Task prompt: Copy the data below exactly, omitting any picture it contains.

Data block:

::::::

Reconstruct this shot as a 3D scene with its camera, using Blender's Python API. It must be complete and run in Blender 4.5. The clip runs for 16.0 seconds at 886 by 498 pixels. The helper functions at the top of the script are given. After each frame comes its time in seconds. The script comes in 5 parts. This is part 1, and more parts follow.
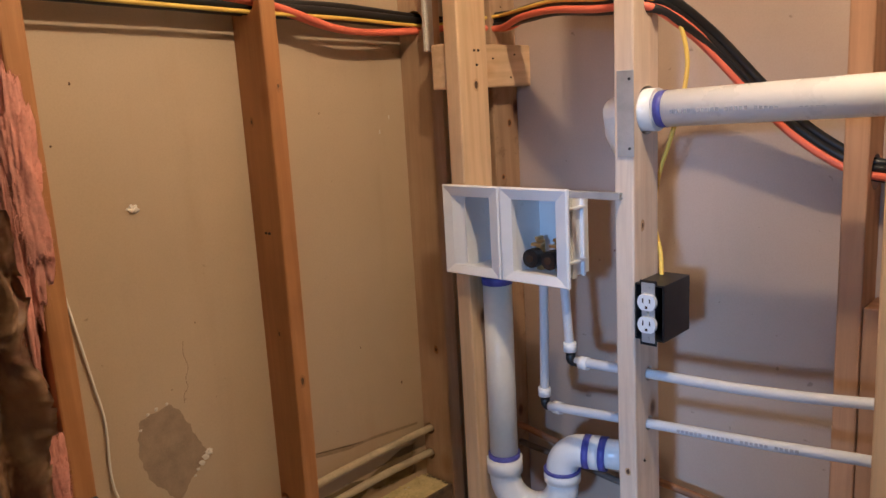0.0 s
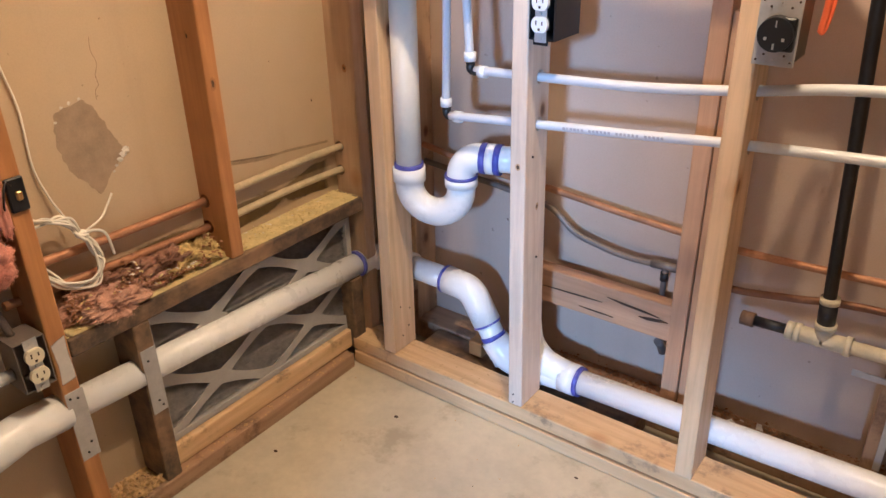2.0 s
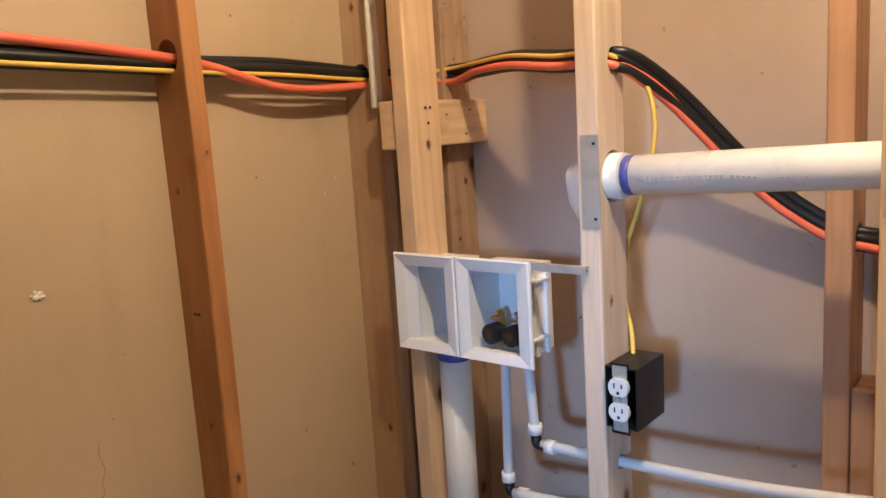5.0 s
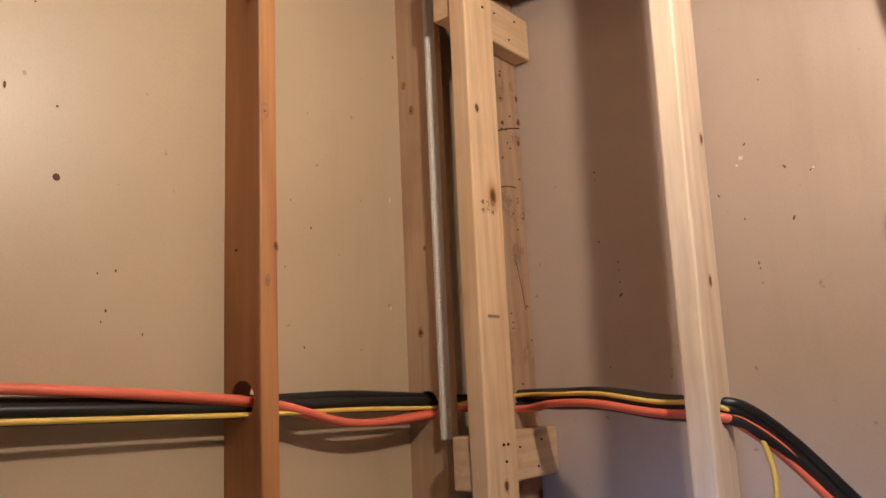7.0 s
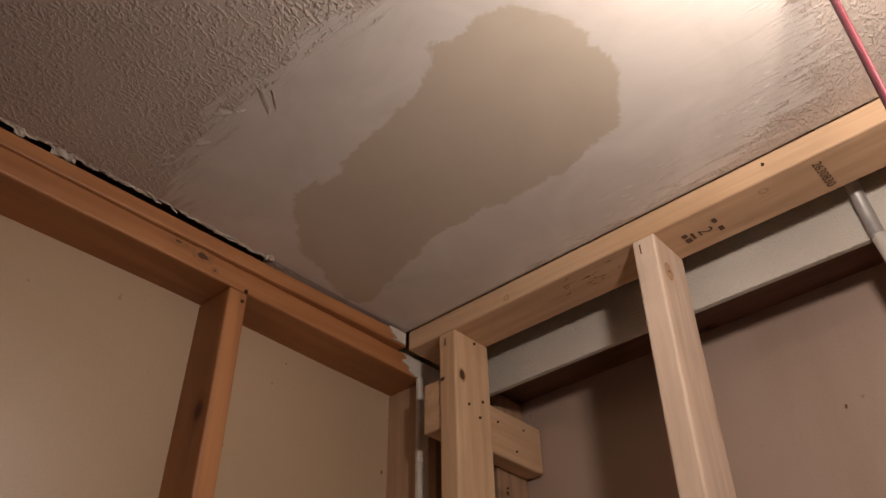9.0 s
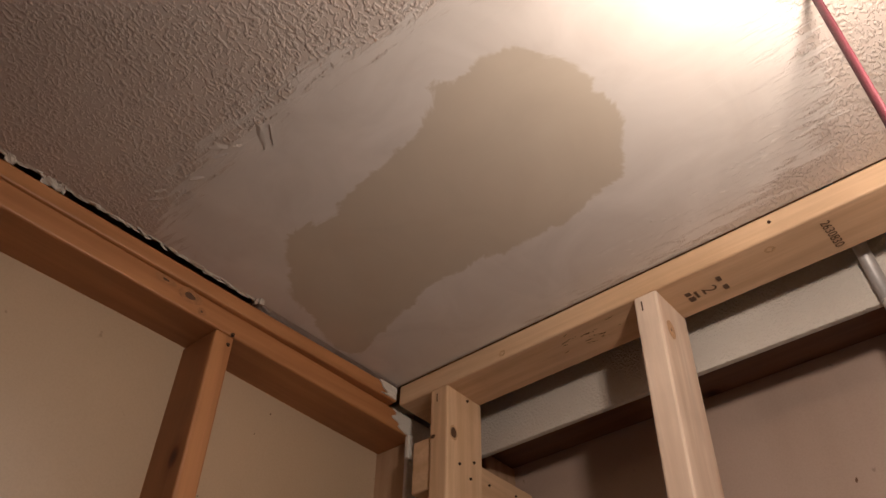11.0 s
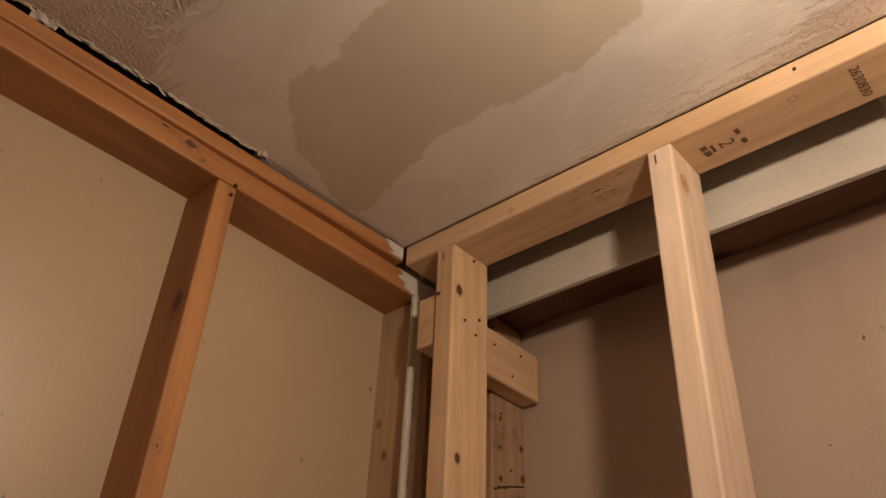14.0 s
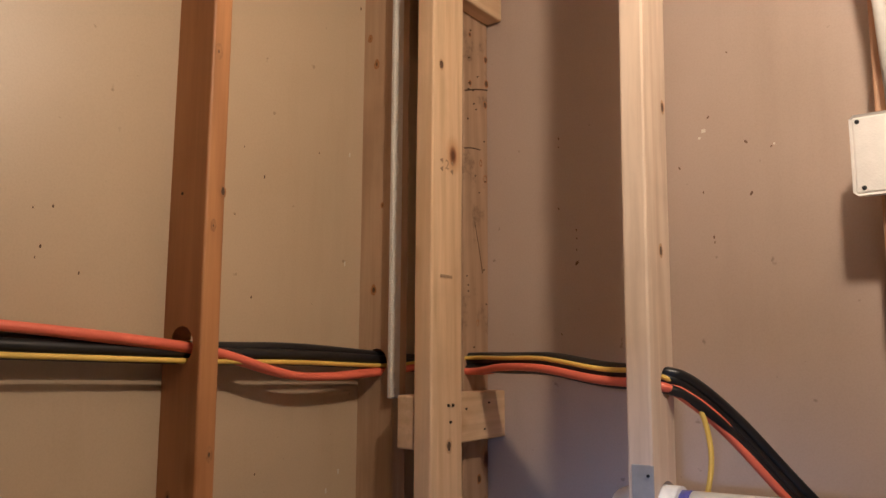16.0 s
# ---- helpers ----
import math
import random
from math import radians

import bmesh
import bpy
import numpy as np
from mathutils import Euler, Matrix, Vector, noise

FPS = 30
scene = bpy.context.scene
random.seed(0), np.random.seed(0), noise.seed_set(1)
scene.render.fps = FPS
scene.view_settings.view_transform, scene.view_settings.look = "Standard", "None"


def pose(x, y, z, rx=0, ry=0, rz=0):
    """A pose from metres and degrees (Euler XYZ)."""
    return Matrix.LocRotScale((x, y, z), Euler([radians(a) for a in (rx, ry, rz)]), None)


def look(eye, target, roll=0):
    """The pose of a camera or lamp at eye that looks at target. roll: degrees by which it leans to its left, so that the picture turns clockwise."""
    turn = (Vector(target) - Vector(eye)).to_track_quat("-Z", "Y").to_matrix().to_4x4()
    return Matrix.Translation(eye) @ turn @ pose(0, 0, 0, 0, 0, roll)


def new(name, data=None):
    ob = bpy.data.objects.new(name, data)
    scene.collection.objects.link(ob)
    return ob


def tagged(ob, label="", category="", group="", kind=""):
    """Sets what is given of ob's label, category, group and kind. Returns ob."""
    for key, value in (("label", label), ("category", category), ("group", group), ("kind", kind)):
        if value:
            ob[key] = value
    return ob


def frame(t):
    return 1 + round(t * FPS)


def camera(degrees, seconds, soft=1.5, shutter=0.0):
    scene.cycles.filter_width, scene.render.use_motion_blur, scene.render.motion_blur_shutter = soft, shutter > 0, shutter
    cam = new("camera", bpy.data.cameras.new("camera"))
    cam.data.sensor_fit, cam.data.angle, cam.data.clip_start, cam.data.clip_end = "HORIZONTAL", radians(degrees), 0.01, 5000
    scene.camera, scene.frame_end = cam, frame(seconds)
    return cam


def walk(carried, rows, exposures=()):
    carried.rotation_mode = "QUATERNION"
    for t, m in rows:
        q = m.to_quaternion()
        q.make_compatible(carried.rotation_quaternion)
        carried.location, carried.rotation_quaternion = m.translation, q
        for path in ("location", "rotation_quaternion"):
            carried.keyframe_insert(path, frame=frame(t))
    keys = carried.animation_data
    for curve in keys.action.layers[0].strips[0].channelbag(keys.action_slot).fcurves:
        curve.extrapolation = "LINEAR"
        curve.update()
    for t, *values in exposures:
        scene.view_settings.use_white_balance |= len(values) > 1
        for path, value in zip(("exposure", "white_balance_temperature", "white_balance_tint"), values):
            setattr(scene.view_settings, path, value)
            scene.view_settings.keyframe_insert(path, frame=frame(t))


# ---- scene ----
cam = camera(59.6, 16.0)
PATH = [
    (0, (1.141, -1.167, 1.364), (-0.192, 0.275, 0.981), -3.2),
    (0.5, (1.19, -1.257, 1.317), (-0.111, 0.144, 0.729), -2.9),
    (1, (1.226, -1.28, 1.302), (-0.014, 0.156, 0.668), -1.9),
    (1.3, (1.247, -1.268, 1.286), (0.076, 0.187, 0.571), -1.5),
    (1.5, (1.241, -1.276, 1.269), (0.121, 0.175, 0.469), -1.1),
    (2, (1.247, -1.267, 1.249), (0.178, 0.156, 0.338), -1.2),
    (2.5, (1.237, -1.246, 1.253), (0.194, 0.176, 0.31), -1.2),
    (3, (1.195, -1.203, 1.279), (0.143, 0.218, 0.345), -1.6),
    (3.2, (1.178, -1.167, 1.3), (0.089, 0.257, 0.412), -1.8),
    (3.5, (1.147, -1.12, 1.331), (-0.002, 0.343, 0.597), -2.6),
    (4, (1.138, -1.055, 1.366), (-0.092, 0.435, 0.852), -2.8),
    (4.2, (1.132, -1.037, 1.374), (-0.114, 0.453, 0.897), -3.0),
    (6.3, (0.932, -1.067, 1.494), (-0.331, 0.484, 1.516), -3.3),
    (6.5, (0.921, -1.062, 1.503), (-0.348, 0.481, 1.582), -3.0),
    (7, (0.891, -1.064, 1.555), (-0.323, 0.486, 1.904), -2.6),
    (7.5, (0.877, -1.019, 1.612), (-0.277, 0.495, 2.227), -2.8),
    (7.6, (0.897, -0.997, 1.618), (-0.257, 0.483, 2.307), -2.8),
    (8, (0.896, -0.918, 1.669), (-0.203, 0.481, 2.582), -2.4),
    (8.5, (0.891, -0.885, 1.694), (-0.186, 0.349, 2.842), -1.1),
    (9, (0.871, -0.859, 1.702), (-0.184, 0.328, 2.916), -0.9),
    (11.3, (0.846, -0.822, 1.701), (-0.132, 0.277, 3.055), 1.5),
    (11.5, (0.852, -0.822, 1.718), (-0.151, 0.27, 3.06), 2.4),
    (12, (0.855, -0.829, 1.718), (-0.136, 0.264, 3.068), 2.4),
    (12.5, (0.863, -0.821, 1.716), (-0.122, 0.277, 3.067), 2.4),
    (13, (0.861, -0.807, 1.712), (-0.131, 0.283, 3.064), 2.5),
    (13.5, (0.848, -0.795, 1.707), (-0.156, 0.296, 3.05), 2.7),
    (14, (0.814, -0.77, 1.67), (-0.297, 0.44, 2.81), 2.7),
    (14.5, (0.826, -0.798, 1.64), (-0.375, 0.533, 2.527), 2.3),
    (14.6, (0.829, -0.823, 1.649), (-0.379, 0.549, 2.46), 1.7),
    (15, (0.862, -0.871, 1.605), (-0.346, 0.567, 2.291), 1.0),
    (15.5, (0.887, -0.963, 1.566), (-0.305, 0.561, 2.073), 0.3),
    (16, (0.913, -1.023, 1.538), (-0.268, 0.568, 1.808), 0.3),
]
EXPOSURES = [(0, -0.3, 5350, 4), (0.5, 0.25, 5300, 3), (1, 0.50, 5300, 3), (2, 0.74, 5400, 4), (3, 0.75, 5550, 4), (4, 0.33, 5450, 0), (6.5, -0.50, 4950, 1), (7, -0.74, 4700, 2), (8, -1.34, 4750, 7), (8.5, -1.88, 4800, 10), (9, -2.28, 4800, 12), (11.5, -2.28, 4880, 12), (13.5, -2.24, 4880, 12), (14, -1.87, 5500, 10), (14.5, -1.58, 5400, 8), (15, -1.34, 5050, 7), (16, -1.05, 4950, 5)]
walk(cam, [(t, look(eye, target, roll)) for t, eye, target, roll in PATH], EXPOSURES)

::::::

Response to this task:
Reconstruct this shot as a 3D scene with its camera, using Blender's Python API. It must be complete and run in Blender 4.5. The clip runs for 16.0 seconds at 886 by 498 pixels. The helper functions at the top of the script are given. After each frame comes its time in seconds. The script comes in 5 parts. This is part 1, and more parts follow.
0.0 s
2.0 s
5.0 s
7.0 s
9.0 s
11.0 s
14.0 s
16.0 s
# ---- helpers ----
import math
import random
from math import radians

import bmesh
import bpy
import numpy as np
from mathutils import Euler, Matrix, Vector, noise

FPS = 30
scene = bpy.context.scene
random.seed(0), np.random.seed(0), noise.seed_set(1)
scene.render.fps = FPS
scene.view_settings.view_transform, scene.view_settings.look = "Standard", "None"


def pose(x, y, z, rx=0, ry=0, rz=0):
    """A pose from metres and degrees (Euler XYZ)."""
    return Matrix.LocRotScale((x, y, z), Euler([radians(a) for a in (rx, ry, rz)]), None)


def look(eye, target, roll=0):
    """The pose of a camera or lamp at eye that looks at target. roll: degrees by which it leans to its left, so that the picture turns clockwise."""
    turn = (Vector(target) - Vector(eye)).to_track_quat("-Z", "Y").to_matrix().to_4x4()
    return Matrix.Translation(eye) @ turn @ pose(0, 0, 0, 0, 0, roll)


def new(name, data=None):
    ob = bpy.data.objects.new(name, data)
    scene.collection.objects.link(ob)
    return ob


def tagged(ob, label="", category="", group="", kind=""):
    """Sets what is given of ob's label, category, group and kind. Returns ob."""
    for key, value in (("label", label), ("category", category), ("group", group), ("kind", kind)):
        if value:
            ob[key] = value
    return ob


def frame(t):
    return 1 + round(t * FPS)


def camera(degrees, seconds, soft=1.5, shutter=0.0):
    scene.cycles.filter_width, scene.render.use_motion_blur, scene.render.motion_blur_shutter = soft, shutter > 0, shutter
    cam = new("camera", bpy.data.cameras.new("camera"))
    cam.data.sensor_fit, cam.data.angle, cam.data.clip_start, cam.data.clip_end = "HORIZONTAL", radians(degrees), 0.01, 5000
    scene.camera, scene.frame_end = cam, frame(seconds)
    return cam


def walk(carried, rows, exposures=()):
    carried.rotation_mode = "QUATERNION"
    for t, m in rows:
        q = m.to_quaternion()
        q.make_compatible(carried.rotation_quaternion)
        carried.location, carried.rotation_quaternion = m.translation, q
        for path in ("location", "rotation_quaternion"):
            carried.keyframe_insert(path, frame=frame(t))
    keys = carried.animation_data
    for curve in keys.action.layers[0].strips[0].channelbag(keys.action_slot).fcurves:
        curve.extrapolation = "LINEAR"
        curve.update()
    for t, *values in exposures:
        scene.view_settings.use_white_balance |= len(values) > 1
        for path, value in zip(("exposure", "white_balance_temperature", "white_balance_tint"), values):
            setattr(scene.view_settings, path, value)
            scene.view_settings.keyframe_insert(path, frame=frame(t))


# ---- scene ----
cam = camera(59.6, 16.0)
PATH = [
    (0, (1.141, -1.167, 1.364), (-0.192, 0.275, 0.981), -3.2),
    (0.5, (1.19, -1.257, 1.317), (-0.111, 0.144, 0.729), -2.9),
    (1, (1.226, -1.28, 1.302), (-0.014, 0.156, 0.668), -1.9),
    (1.3, (1.247, -1.268, 1.286), (0.076, 0.187, 0.571), -1.5),
    (1.5, (1.241, -1.276, 1.269), (0.121, 0.175, 0.469), -1.1),
    (2, (1.247, -1.267, 1.249), (0.178, 0.156, 0.338), -1.2),
    (2.5, (1.237, -1.246, 1.253), (0.194, 0.176, 0.31), -1.2),
    (3, (1.195, -1.203, 1.279), (0.143, 0.218, 0.345), -1.6),
    (3.2, (1.178, -1.167, 1.3), (0.089, 0.257, 0.412), -1.8),
    (3.5, (1.147, -1.12, 1.331), (-0.002, 0.343, 0.597), -2.6),
    (4, (1.138, -1.055, 1.366), (-0.092, 0.435, 0.852), -2.8),
    (4.2, (1.132, -1.037, 1.374), (-0.114, 0.453, 0.897), -3.0),
    (6.3, (0.932, -1.067, 1.494), (-0.331, 0.484, 1.516), -3.3),
    (6.5, (0.921, -1.062, 1.503), (-0.348, 0.481, 1.582), -3.0),
    (7, (0.891, -1.064, 1.555), (-0.323, 0.486, 1.904), -2.6),
    (7.5, (0.877, -1.019, 1.612), (-0.277, 0.495, 2.227), -2.8),
    (7.6, (0.897, -0.997, 1.618), (-0.257, 0.483, 2.307), -2.8),
    (8, (0.896, -0.918, 1.669), (-0.203, 0.481, 2.582), -2.4),
    (8.5, (0.891, -0.885, 1.694), (-0.186, 0.349, 2.842), -1.1),
    (9, (0.871, -0.859, 1.702), (-0.184, 0.328, 2.916), -0.9),
    (11.3, (0.846, -0.822, 1.701), (-0.132, 0.277, 3.055), 1.5),
    (11.5, (0.852, -0.822, 1.718), (-0.151, 0.27, 3.06), 2.4),
    (12, (0.855, -0.829, 1.718), (-0.136, 0.264, 3.068), 2.4),
    (12.5, (0.863, -0.821, 1.716), (-0.122, 0.277, 3.067), 2.4),
    (13, (0.861, -0.807, 1.712), (-0.131, 0.283, 3.064), 2.5),
    (13.5, (0.848, -0.795, 1.707), (-0.156, 0.296, 3.05), 2.7),
    (14, (0.814, -0.77, 1.67), (-0.297, 0.44, 2.81), 2.7),
    (14.5, (0.826, -0.798, 1.64), (-0.375, 0.533, 2.527), 2.3),
    (14.6, (0.829, -0.823, 1.649), (-0.379, 0.549, 2.46), 1.7),
    (15, (0.862, -0.871, 1.605), (-0.346, 0.567, 2.291), 1.0),
    (15.5, (0.887, -0.963, 1.566), (-0.305, 0.561, 2.073), 0.3),
    (16, (0.913, -1.023, 1.538), (-0.268, 0.568, 1.808), 0.3),
]
EXPOSURES = [(0, -0.3, 5350, 4), (0.5, 0.25, 5300, 3), (1, 0.50, 5300, 3), (2, 0.74, 5400, 4), (3, 0.75, 5550, 4), (4, 0.33, 5450, 0), (6.5, -0.50, 4950, 1), (7, -0.74, 4700, 2), (8, -1.34, 4750, 7), (8.5, -1.88, 4800, 10), (9, -2.28, 4800, 12), (11.5, -2.28, 4880, 12), (13.5, -2.24, 4880, 12), (14, -1.87, 5500, 10), (14.5, -1.58, 5400, 8), (15, -1.34, 5050, 7), (16, -1.05, 4950, 5)]
walk(cam, [(t, look(eye, target, roll)) for t, eye, target, roll in PATH], EXPOSURES)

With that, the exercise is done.